(3D scene code data)
** BEGIN **
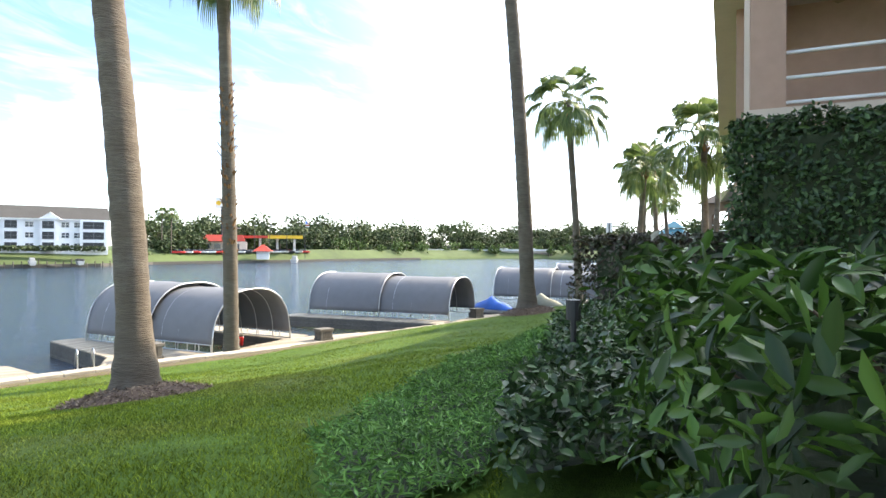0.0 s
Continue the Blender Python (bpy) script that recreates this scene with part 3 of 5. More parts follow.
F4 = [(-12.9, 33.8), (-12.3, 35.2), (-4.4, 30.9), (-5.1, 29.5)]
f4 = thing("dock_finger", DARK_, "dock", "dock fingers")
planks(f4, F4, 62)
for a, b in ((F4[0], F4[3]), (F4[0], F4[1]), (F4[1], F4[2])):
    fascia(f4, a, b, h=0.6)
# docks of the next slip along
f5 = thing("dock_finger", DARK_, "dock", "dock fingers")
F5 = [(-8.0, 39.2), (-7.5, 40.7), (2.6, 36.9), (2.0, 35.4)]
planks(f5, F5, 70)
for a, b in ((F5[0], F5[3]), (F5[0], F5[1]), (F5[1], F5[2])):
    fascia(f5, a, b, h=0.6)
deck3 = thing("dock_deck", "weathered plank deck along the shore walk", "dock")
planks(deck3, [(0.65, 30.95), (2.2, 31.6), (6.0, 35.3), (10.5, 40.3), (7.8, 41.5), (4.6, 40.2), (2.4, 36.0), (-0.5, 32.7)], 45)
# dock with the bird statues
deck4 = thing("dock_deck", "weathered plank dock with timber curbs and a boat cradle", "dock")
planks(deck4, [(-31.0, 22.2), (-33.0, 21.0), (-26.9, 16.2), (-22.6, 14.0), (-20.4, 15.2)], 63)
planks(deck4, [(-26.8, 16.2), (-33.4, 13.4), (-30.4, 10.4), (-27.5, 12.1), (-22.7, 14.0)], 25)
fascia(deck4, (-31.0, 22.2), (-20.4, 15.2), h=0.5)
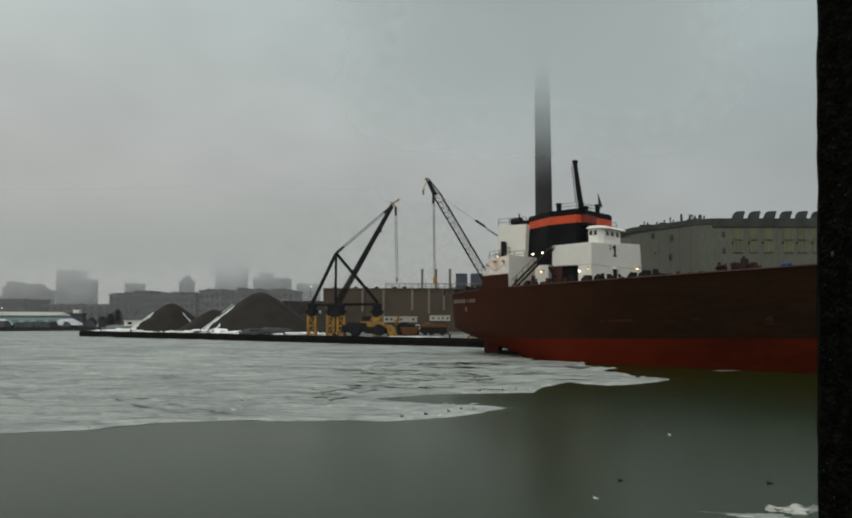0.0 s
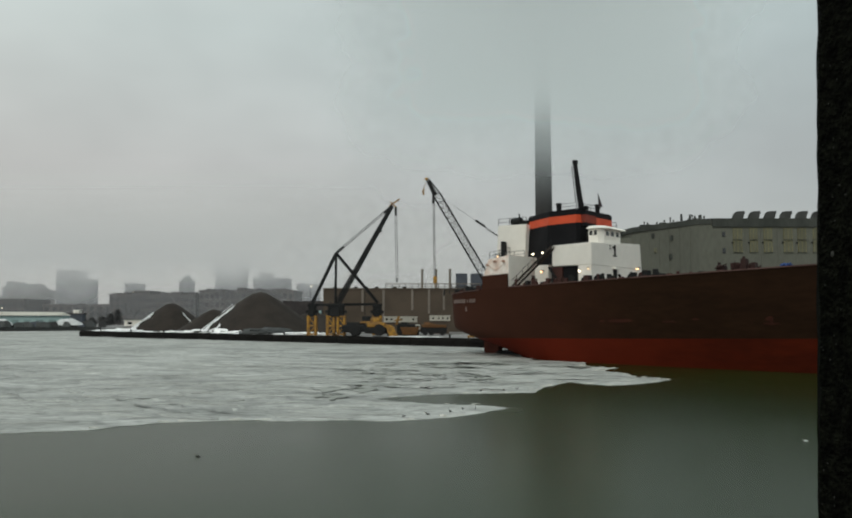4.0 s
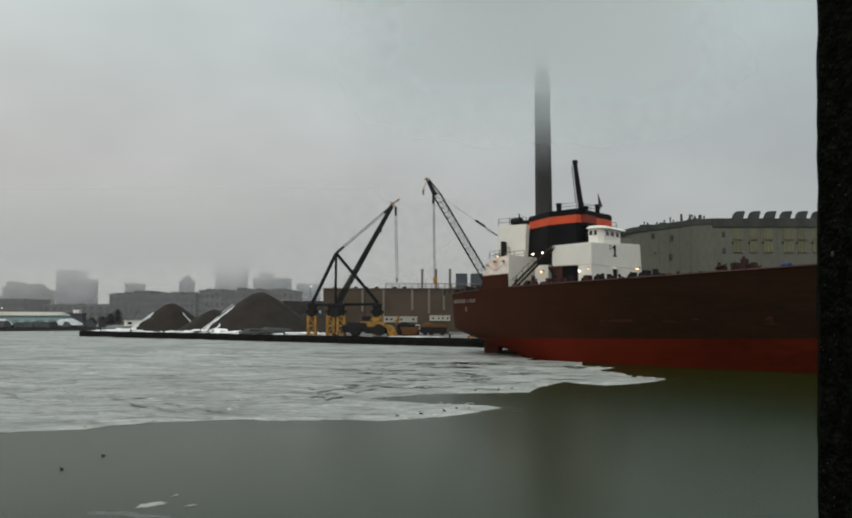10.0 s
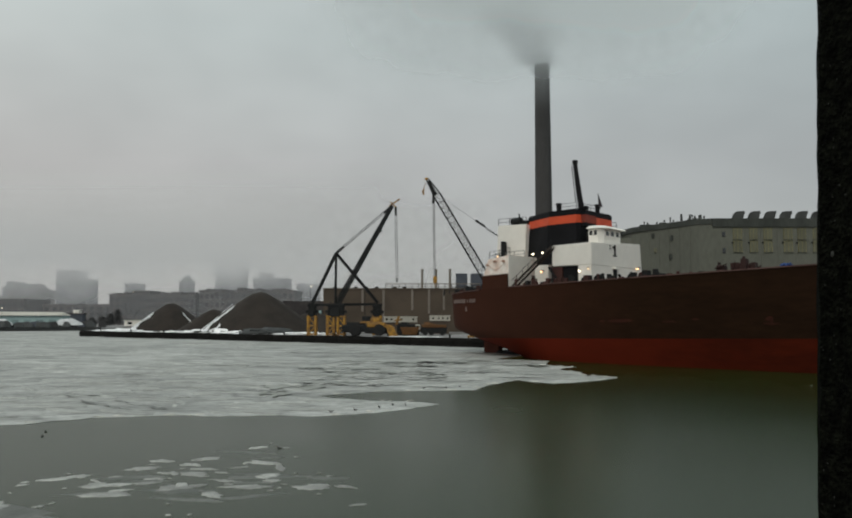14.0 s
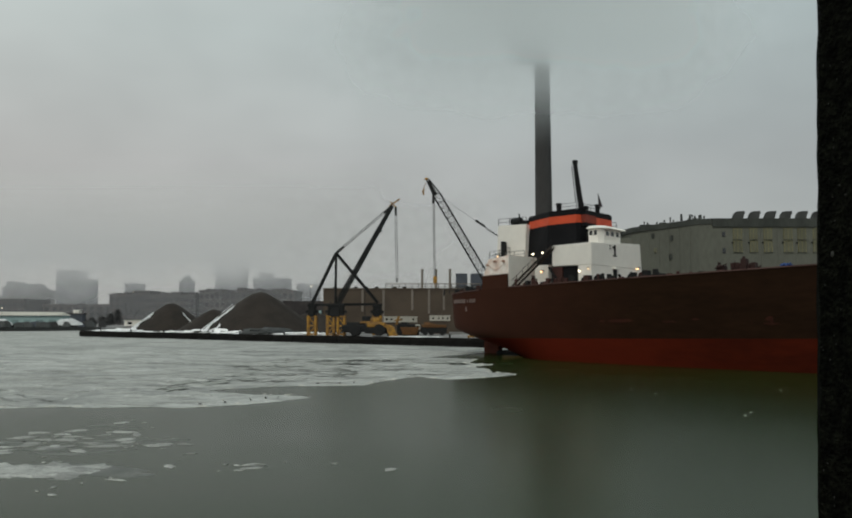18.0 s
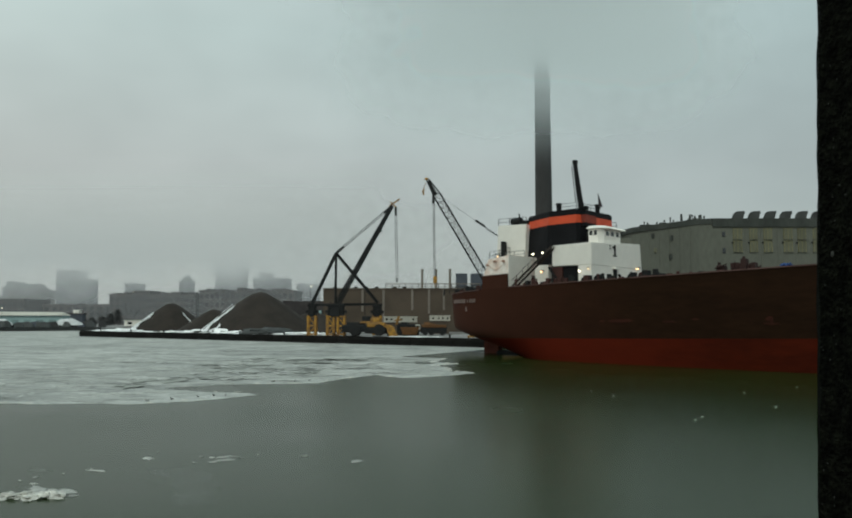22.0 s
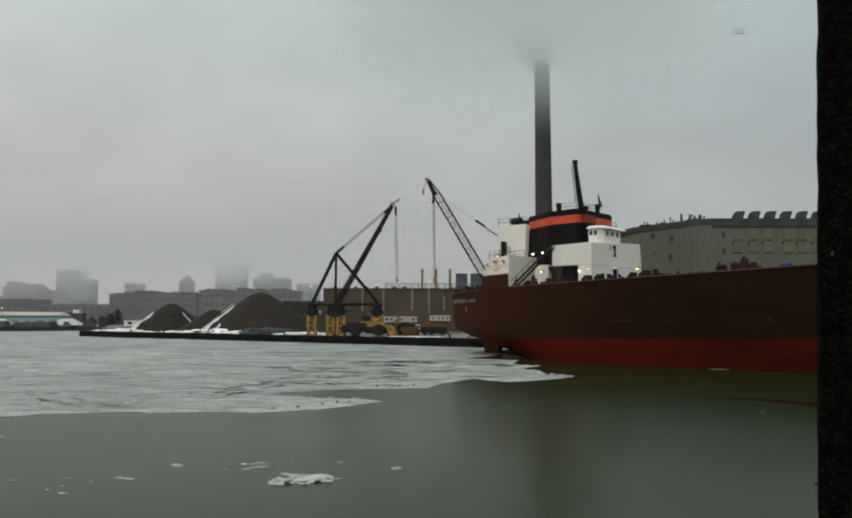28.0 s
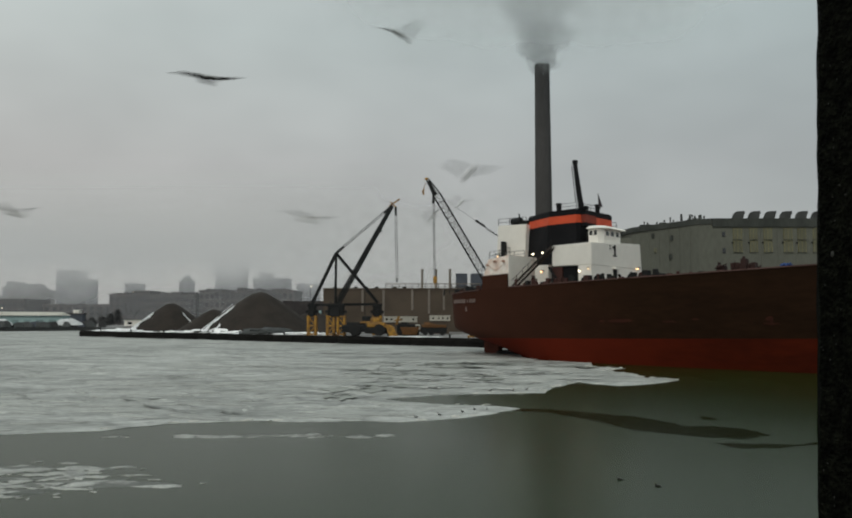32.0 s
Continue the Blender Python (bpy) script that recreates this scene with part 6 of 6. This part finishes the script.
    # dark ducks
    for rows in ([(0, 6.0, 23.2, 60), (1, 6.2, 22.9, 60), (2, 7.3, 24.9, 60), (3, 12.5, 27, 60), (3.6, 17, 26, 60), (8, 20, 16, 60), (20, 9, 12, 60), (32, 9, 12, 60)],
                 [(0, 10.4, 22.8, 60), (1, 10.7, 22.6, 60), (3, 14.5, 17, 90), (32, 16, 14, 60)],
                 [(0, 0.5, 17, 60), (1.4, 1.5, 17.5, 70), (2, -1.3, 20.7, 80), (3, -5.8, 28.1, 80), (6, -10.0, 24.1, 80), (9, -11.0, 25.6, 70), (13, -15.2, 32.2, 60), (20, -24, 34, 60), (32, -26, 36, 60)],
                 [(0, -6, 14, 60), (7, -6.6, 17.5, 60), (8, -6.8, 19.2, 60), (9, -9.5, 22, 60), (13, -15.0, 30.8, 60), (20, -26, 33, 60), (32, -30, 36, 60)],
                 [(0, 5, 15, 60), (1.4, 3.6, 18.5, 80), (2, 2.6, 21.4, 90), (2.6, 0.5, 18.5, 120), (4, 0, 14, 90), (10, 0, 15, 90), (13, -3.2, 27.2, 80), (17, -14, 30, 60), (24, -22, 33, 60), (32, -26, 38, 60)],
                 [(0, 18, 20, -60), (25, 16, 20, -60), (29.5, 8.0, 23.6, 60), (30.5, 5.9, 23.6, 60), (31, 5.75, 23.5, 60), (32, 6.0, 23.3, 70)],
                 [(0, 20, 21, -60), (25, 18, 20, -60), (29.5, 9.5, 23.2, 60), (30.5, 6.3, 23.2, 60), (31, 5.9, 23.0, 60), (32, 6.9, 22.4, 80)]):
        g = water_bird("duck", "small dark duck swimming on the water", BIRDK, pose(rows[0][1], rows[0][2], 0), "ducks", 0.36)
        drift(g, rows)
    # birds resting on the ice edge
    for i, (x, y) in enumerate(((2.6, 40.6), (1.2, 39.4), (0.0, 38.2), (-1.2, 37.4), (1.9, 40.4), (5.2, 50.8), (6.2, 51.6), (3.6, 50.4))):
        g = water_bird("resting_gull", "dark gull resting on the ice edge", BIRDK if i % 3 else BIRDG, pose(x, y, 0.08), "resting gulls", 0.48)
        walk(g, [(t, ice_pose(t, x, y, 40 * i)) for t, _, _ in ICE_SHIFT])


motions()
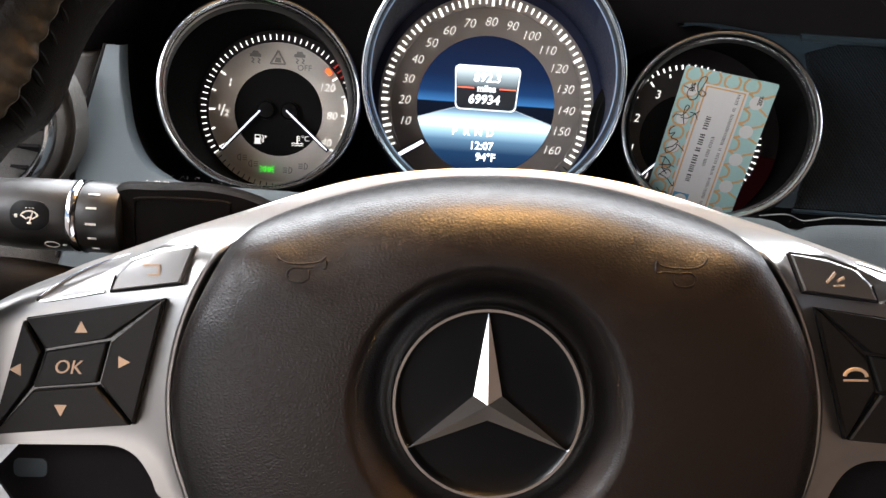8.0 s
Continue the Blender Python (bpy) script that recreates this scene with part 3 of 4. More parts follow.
** END **
▶ _SET TASK_
Go through the data above and find the lines with the word "follow". Copy each of those lines.

▶ _ANSWER BELOW_
Continue the Blender Python (bpy) script that recreates this scene with part 3 of 5. More parts follow.
Continue the Blender Python (bpy) script that recreates this scene with part 3 of 4. More parts follow.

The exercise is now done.